## Your goal
All of the listing below must be repeated word for word. Pictures are the only thing to omit.

## Dataset

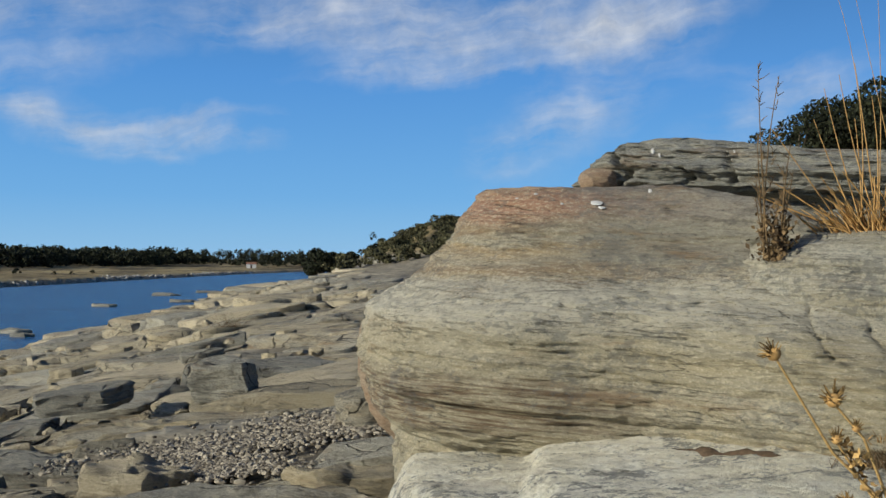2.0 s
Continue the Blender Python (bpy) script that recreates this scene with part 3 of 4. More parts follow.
outcrop = loft("rock_outcrop",
     [(-0.75, 5.4), (-0.7, 4.3), (-0.6, 3.62), (-0.42, 3.25), (-0.12, 3.08), (0.35, 3.0), (0.9, 2.74), (1.6, 2.6), (2.6, 2.55), (3.6, 2.55)],
     [(-0.1, 5.6), (-0.15, 4.6), (-0.19, 3.98), (0.0, 3.76), (0.25, 3.68), (0.6, 3.6), (1.05, 3.3), (1.6, 3.1), (2.6, 3.0), (3.6, 3.0)],
     [(-1.1, 0.3), (-0.62, 0.26), (-0.53, 0.22), (-0.44, 0.06), (-0.32, 0.0), (-0.14, 0.0), (-0.07, 0.06), (-0.03, 0.2), (0.015, 0.42), (0.06, 0.54), (0.13, 0.68), (0.2, 0.78), (0.27, 0.87), (0.33, 0.95), (0.35, 1.0)],
     [(0.368, 0.08), (0.374, 0.5), (0.36, 1.2), (0.2, 2.2)],
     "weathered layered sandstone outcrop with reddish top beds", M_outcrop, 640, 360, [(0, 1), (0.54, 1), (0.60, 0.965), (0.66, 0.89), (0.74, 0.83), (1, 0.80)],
     cracks=[([(0.80, 0.02), (0.84, -0.05), (0.80, -0.12), (0.81, -0.2)], 0.005, 0.024), ([(1.0, -0.03), (0.99, -0.1), (0.975, -0.18), (0.95, -0.28), (0.97, -0.36)], 0.005, 0.026), ([(0.28, -0.035), (0.45, -0.05), (0.6, -0.05)], 0.012, 0.03)])
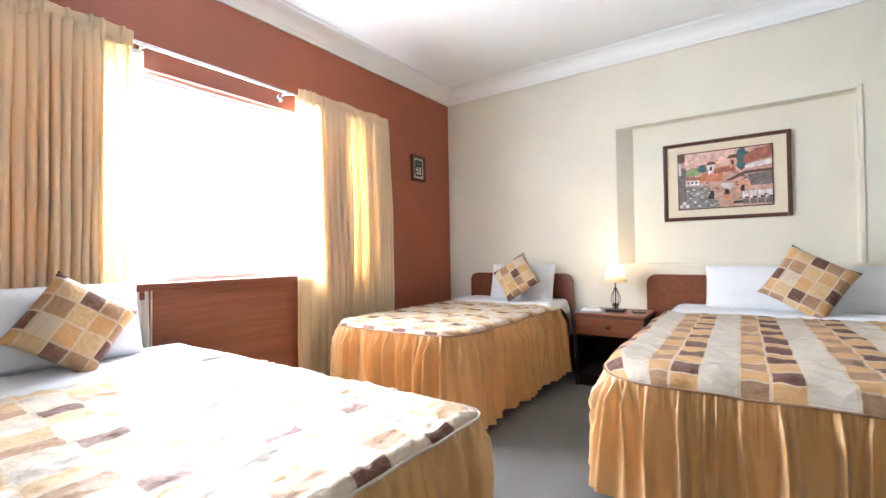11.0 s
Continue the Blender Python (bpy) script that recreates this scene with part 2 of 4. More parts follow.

## Result
2.0 s
Continue the Blender Python (bpy) script that recreates this scene with part 3 of 4. More parts follow.
outcrop = loft("rock_outcrop",
     [(-0.75, 5.4), (-0.7, 4.3), (-0.6, 3.62), (-0.42, 3.25), (-0.12, 3.08), (0.35, 3.0), (0.9, 2.74), (1.6, 2.6), (2.6, 2.55), (3.6, 2.55)],
     [(-0.1, 5.6), (-0.15, 4.6), (-0.19, 3.98), (0.0, 3.76), (0.25, 3.68), (0.6, 3.6), (1.05, 3.3), (1.6, 3.1), (2.6, 3.0), (3.6, 3.0)],
     [(-1.1, 0.3), (-0.62, 0.26), (-0.53, 0.22), (-0.44, 0.06), (-0.32, 0.0), (-0.14, 0.0), (-0.07, 0.06), (-0.03, 0.2), (0.015, 0.42), (0.06, 0.54), (0.13, 0.68), (0.2, 0.78), (0.27, 0.87), (0.33, 0.95), (0.35, 1.0)],
     [(0.368, 0.08), (0.374, 0.5), (0.36, 1.2), (0.2, 2.2)],
     "weathered layered sandstone outcrop with reddish top beds", M_outcrop, 640, 360, [(0, 1), (0.54, 1), (0.60, 0.965), (0.66, 0.89), (0.74, 0.83), (1, 0.80)],
     cracks=[([(0.80, 0.02), (0.84, -0.05), (0.80, -0.12), (0.81, -0.2)], 0.005, 0.024), ([(1.0, -0.03), (0.99, -0.1), (0.975, -0.18), (0.95, -0.28), (0.97, -0.36)], 0.005, 0.026), ([(0.28, -0.035), (0.45, -0.05), (0.6, -0.05)], 0.012, 0.03)])
11.0 s
Continue the Blender Python (bpy) script that recreates this scene with part 2 of 4. More parts follow.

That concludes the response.